The OECD’s Task Force on Tax and Development is neither the most streamlined of these affiliates – it has more than 100 members – nor the one closest to the centre of power. It to a large degree represents the interests of non-member developing countries in this rich country club. But the meetings of the Task Force provide good opportunities to observe progress – or lack of progress – in making it easier for the governments of poor countries to raise revenue efficiently, effectively and fairly.
There was quite a lot of good news at the Third Plenary Meeting of the Task Force recently held in Cape Town. The headline story is that the OECD Centre for Tax Policy and Administration is to put its weight behind designing and creating an organisation named “Tax Inspectors Without Borders”. The idea is old. Many tax administrations in poor countries are out–gunned in expertise and experience when they try seriously to audit the tax returns of large transnational corporations with complex business affairs that cross many national borders – and with more well–paid accountants and lawyers than Malawi, for example, could dream of. Why not mobilise the network of international tax experts who can work temporarily for the Malawi Revenue Authority when it faces a defined, difficult problem on which it knows that it needs help? There are many potential obstacles to the success of “Tax Inspectors Without Borders”, but the potential benefits are such that it would be silly not to give it a try. The chances of success are all the greater because the OECD will try to find a sustainable financing mechanisms, avoiding the easy route of full donor funding, that all too often generates problems of its own.

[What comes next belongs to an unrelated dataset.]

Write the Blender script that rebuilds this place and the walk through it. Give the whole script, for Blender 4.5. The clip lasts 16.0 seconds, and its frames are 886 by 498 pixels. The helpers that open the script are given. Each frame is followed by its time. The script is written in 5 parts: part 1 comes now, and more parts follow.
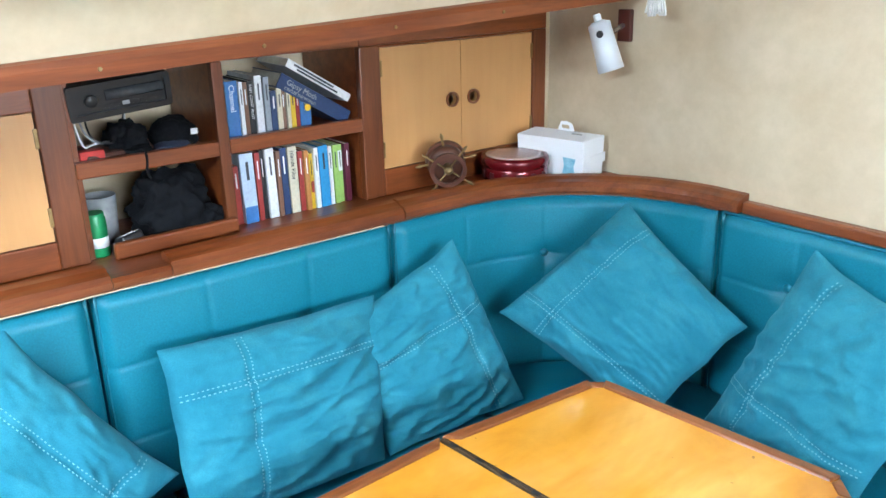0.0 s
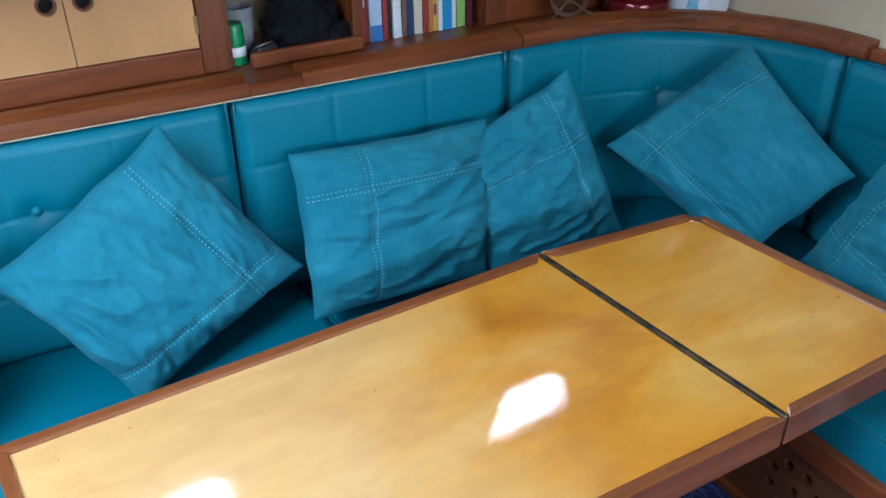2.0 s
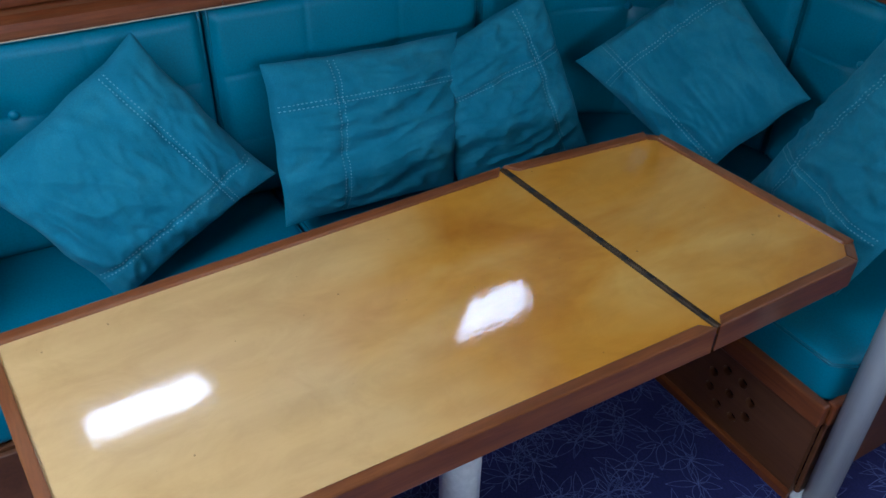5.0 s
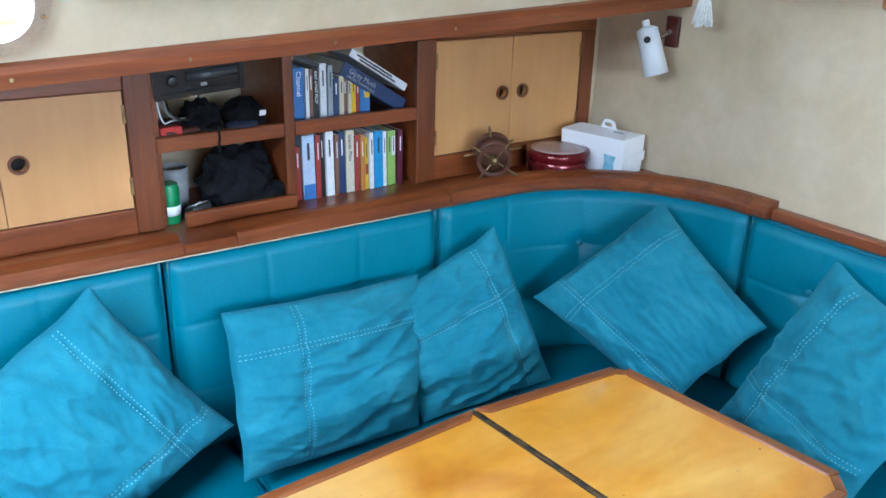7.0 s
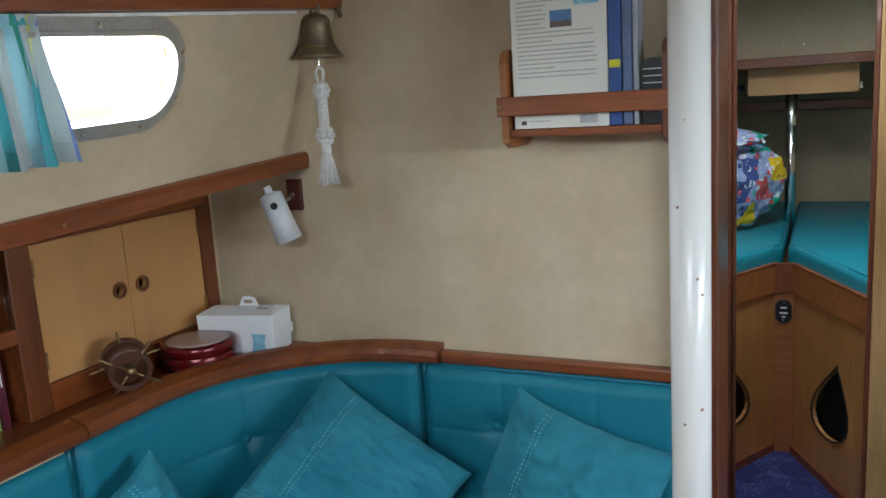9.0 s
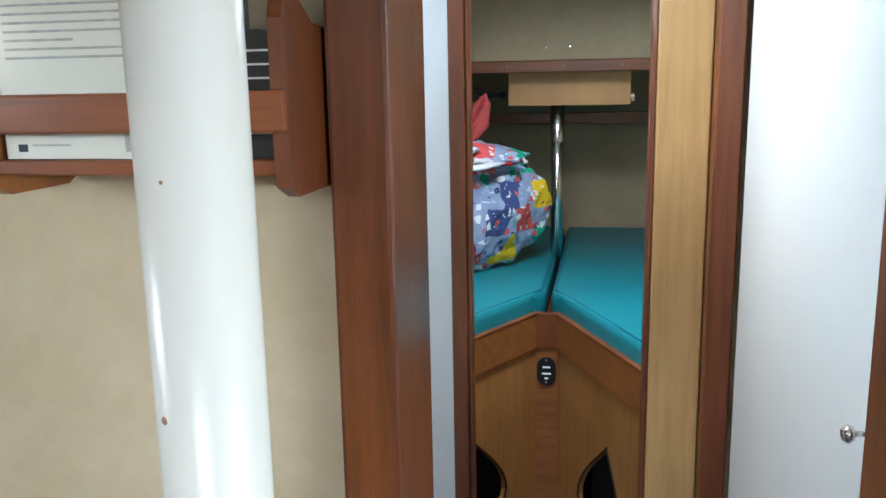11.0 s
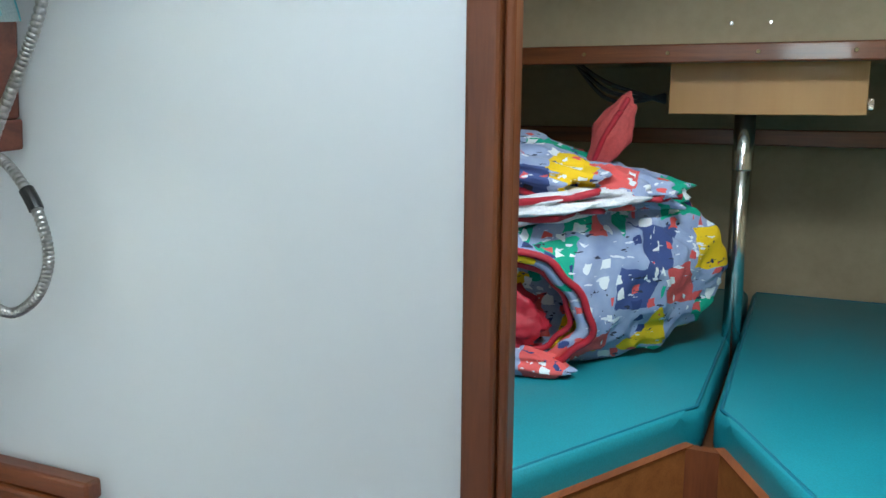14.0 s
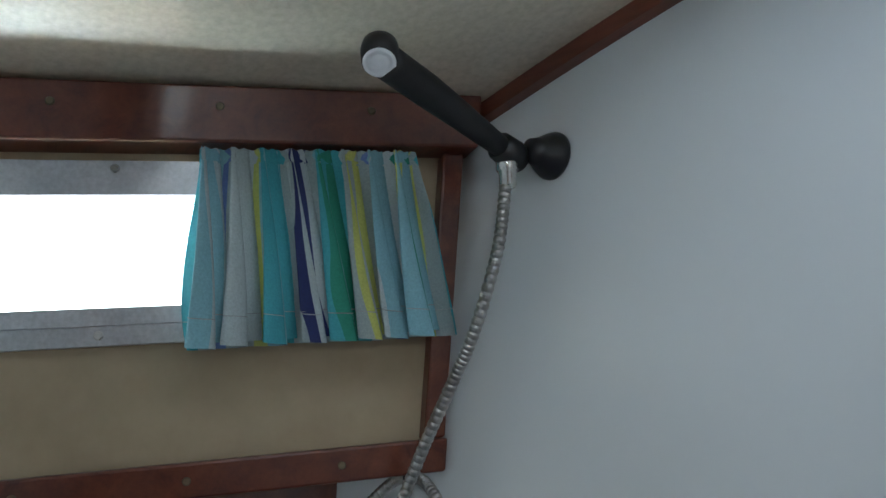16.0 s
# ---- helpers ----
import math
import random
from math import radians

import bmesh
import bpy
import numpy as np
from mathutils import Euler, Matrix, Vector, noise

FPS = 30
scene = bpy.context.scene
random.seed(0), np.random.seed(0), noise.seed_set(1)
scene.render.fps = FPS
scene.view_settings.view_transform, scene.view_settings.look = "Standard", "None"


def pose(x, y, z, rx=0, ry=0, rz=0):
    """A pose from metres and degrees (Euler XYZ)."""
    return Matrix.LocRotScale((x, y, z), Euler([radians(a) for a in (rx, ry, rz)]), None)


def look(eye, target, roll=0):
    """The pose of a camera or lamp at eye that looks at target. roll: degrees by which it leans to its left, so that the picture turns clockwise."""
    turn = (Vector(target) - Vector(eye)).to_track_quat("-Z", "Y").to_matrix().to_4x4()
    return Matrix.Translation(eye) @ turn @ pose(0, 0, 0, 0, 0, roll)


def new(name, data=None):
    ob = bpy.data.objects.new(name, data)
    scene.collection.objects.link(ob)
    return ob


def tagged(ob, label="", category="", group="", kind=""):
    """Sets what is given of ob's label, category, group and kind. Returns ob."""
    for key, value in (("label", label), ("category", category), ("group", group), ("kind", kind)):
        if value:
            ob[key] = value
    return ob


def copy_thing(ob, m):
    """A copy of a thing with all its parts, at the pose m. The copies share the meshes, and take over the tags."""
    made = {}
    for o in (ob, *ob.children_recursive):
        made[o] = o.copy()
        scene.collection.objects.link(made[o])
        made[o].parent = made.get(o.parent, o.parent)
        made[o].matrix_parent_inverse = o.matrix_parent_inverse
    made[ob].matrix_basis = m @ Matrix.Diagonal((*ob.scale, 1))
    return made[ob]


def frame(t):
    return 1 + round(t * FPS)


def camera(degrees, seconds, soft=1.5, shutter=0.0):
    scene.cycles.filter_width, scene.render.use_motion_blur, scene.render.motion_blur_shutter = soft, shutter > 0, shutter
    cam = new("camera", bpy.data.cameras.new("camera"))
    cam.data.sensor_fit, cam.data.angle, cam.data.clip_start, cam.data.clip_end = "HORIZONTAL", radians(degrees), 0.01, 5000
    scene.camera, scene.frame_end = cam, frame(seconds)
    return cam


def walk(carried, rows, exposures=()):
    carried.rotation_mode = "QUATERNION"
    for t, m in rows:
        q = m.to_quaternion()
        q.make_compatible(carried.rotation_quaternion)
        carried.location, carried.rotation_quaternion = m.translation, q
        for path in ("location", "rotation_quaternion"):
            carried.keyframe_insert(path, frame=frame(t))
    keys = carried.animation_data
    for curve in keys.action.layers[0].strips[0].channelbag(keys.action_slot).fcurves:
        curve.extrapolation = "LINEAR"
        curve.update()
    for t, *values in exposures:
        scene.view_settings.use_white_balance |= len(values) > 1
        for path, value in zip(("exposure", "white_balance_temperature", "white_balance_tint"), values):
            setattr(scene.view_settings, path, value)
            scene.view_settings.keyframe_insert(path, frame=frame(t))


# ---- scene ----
cam = camera(56.0, 16.0)
PATH = [
    (0, (0.024, 0.029, 1.563), (-1.459, 1.191, 0.892), -1.4),
    (0.5, (0.04, 0.017, 1.575), (-1.477, 1.126, 0.892), -1.5),
    (1, (0.057, 0.008, 1.58), (-1.49, 1.035, 0.837), -1.2),
    (1.5, (0.086, -0.012, 1.578), (-1.46, 0.918, 0.713), -1.4),
    (2, (0.113, -0.04, 1.577), (-1.38, 0.817, 0.559), -0.6),
    (2.5, (0.149, -0.037, 1.6), (-1.285, 0.721, 0.43), -0.9),
    (3, (0.147, -0.022, 1.629), (-1.222, 0.671, 0.347), -1.0),
    (5.5, (0.192, -0.039, 1.634), (-1.18, 0.843, 0.477), 1.8),
    (6, (0.182, -0.043, 1.635), (-1.225, 0.89, 0.564), 1.5),
    (6.5, (0.164, -0.047, 1.637), (-1.308, 0.946, 0.717), 1.5),
    (7, (0.109, -0.059, 1.642), (-1.405, 1.022, 0.907), 1.4),
    (7.5, (0.027, -0.056, 1.63), (-1.451, 1.193, 1.127), 0.2),
    (8, (-0.079, -0.053, 1.621), (-1.397, 1.406, 1.255), -1.4),
    (8.5, (-0.141, -0.046, 1.62), (-1.283, 1.559, 1.273), -3.1),
    (9, (-0.176, 0.001, 1.614), (-1.014, 1.778, 1.241), -3.6),
    (9.5, (-0.204, 0.173, 1.6), (-0.813, 2.038, 1.209), -3.4),
    (10, (-0.192, 0.418, 1.603), (-0.655, 2.325, 1.22), -2.8),
    (10.2, (-0.187, 0.503, 1.61), (-0.606, 2.418, 1.215), -2.3),
    (12.5, (-0.077, 1.541, 1.557), (-0.484, 3.463, 1.179), 0.6),
    (13, (-0.074, 1.655, 1.55), (-0.677, 3.522, 1.16), 0.3),
    (13.5, (-0.121, 1.768, 1.527), (-0.815, 3.606, 1.153), 0.0),
    (14, (-0.181, 1.882, 1.507), (-0.972, 3.688, 1.176), 0.5),
    (14.5, (-0.22, 1.948, 1.518), (-1.233, 3.653, 1.258), -1.1),
    (15, (-0.257, 1.946, 1.506), (-1.502, 3.511, 1.485), -1.2),
    (15.5, (-0.2816, 1.9803, 1.504), (-1.7332, 3.3303, 1.7687), 0.65),
    (16, (-0.3339, 1.9698, 1.4959), (-1.8072, 3.2515, 1.9279), 1.3),
]
EXPOSURES = [(0.0, 1.2, 6300, 10), (1.0, 1.2, 6300, 10), (1.5, 0.75, 6200, 10), (2.0, 0.1, 5800, 11), (2.5, -0.45, 5500, 13), (3.0, -0.7, 5450, 14),
             (5.5, -0.75, 5450, 14), (6.0, -0.5, 5500, 13), (6.5, -0.08, 5700, 11), (7.0, 0.75, 5700, 10), (7.5, 0.85, 5700, 8), (8.0, 0.12, 6100, 10),
             (8.5, -0.05, 6400, 10), (9.0, -0.1, 6700, 10), (10.0, 0.35, 6800, 10), (12.5, 0.42, 6700, 2), (14.0, 0.40, 6900, 4), (14.5, 0.2, 7000, 8),
             (15.0, -0.2, 6900, 8), (15.5, -0.66, 6800, 8), (16.0, -0.82, 6800, 8)]
walk(cam, [(t, look(e, g, r)) for t, e, g, r in PATH], EXPOSURES)

# ---- world and light ----
world = bpy.data.worlds.new("world")
scene.world = world
world.use_nodes = True
wn = world.node_tree
sky = wn.nodes.new("ShaderNodeTexSky")
sky.sky_type = "NISHITA"
sky.sun_disc = False
sky.sun_elevation = radians(48)
sky.sun_rotation = radians(250)
wn.links.new(sky.outputs["Color"], wn.nodes["Background"].inputs["Color"])
wn.nodes["Background"].inputs["Strength"].default_value = 0.5
sun_data = bpy.data.lights.new("sun", "SUN")
sun_data.energy, sun_data.angle, sun_data.color = 0.5, radians(14), (1.0, 0.96, 0.9)
sun = new("sun", sun_data)
sun.matrix_world = look((0, 0, 6), (0.9, 0.6, 4.6))


def area_light(name, eye, target, w, h, watts, colour=(0.80, 0.94, 1.06)):
    d = bpy.data.lights.new(name, "AREA")
    d.shape, d.size, d.size_y, d.energy, d.color = "RECTANGLE", w, h, watts, colour
    ob = new(name, d)
    ob.matrix_world = look(eye, target)
    return ob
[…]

Less dramatic than “Tax Inspectors Without Borders”, but more important perhaps in the long-term, were the range of positive steps reported to improve the capacity and opportunity for tax administrations in poor countries to exchange information about “problem” (non-) taxpayers with each other and the tax administrations of OECD governments. Neither the “Global Forum on Transparency and Exchange of Information for Tax Purposes or the “Multilateral Convention on Mutual Administrative Assistance in Tax Matters” are terms to set the heart racing. But they are at the heart of real progress in information exchange. It was noticeable how far the private sector members of the Task Force were willing to support both improved information exchange and the initiative to establish “Tax Inspectors Without Borders”. What is in it for them? They represent transnational corporations. Measures to standardise tax arrangements across countries, and to make them more stable, predictable, and transparent within individual countries, are valued by many transnational companies. To some extent, their interests do align with those of national tax administrations.
There was no such harmony within the Task Force over the issue of “Country–by–Country–Reporting” by transnational corporations. This has been a contentious issue. The proposal that transnational corporations should provide accounts that are this aggregated to the level of every country in which they operate comes from campaigning international NGOs. The companies have opposed it. Governments have taken diverse positions. Tax experts are often left arguing about exactly what Country–by–Country–Reporting would mean in practice. The issue was left parked for the moment.
Another slightly sour note was struck in the discussion on the efforts of various international organisations to undertake “benchmarking” of the structures and performance of tax administrations in developing countries. This has become routine for OECD countries, but is new for developing countries. Everyone seems to think that it is a good idea – possibly too much so. Several international organisations each want to do it, each in their own way. Attempts at coordination have come to nothing. Spare a thought for fragile tax administrations in small poor countries. They may now be asked to provide answers to long and complex questionnaires several times, each in a slightly different form. This competition among international organisations is counter–productive.
But let me end on a high note. It was a delight to hear a Commissioner from the Rwanda Revenue Authority present the details of an excellent study that the Authority has conducted on what are often called “tax incentives”, but are better labelled as “tax exemptions”. These are the bane of most national fiscal systems in poor countries in particular. Most exemptions are in practice gifts or trades from politicians to specific firms or friends. It was really heartening to hear the Revenue Authority list all the exemptions available in Rwanda, present estimates of the value of taxes foregone (big numbers), and name the firms who most benefit from exemptions. That presentation chimed well with a number of concrete OECD initiatives to tackle the curse of tax exemptions in developing countries.
My overall impression: the OECD is doing some seriously useful work, and providing a useful bridge between rich and poor countries over tax issues.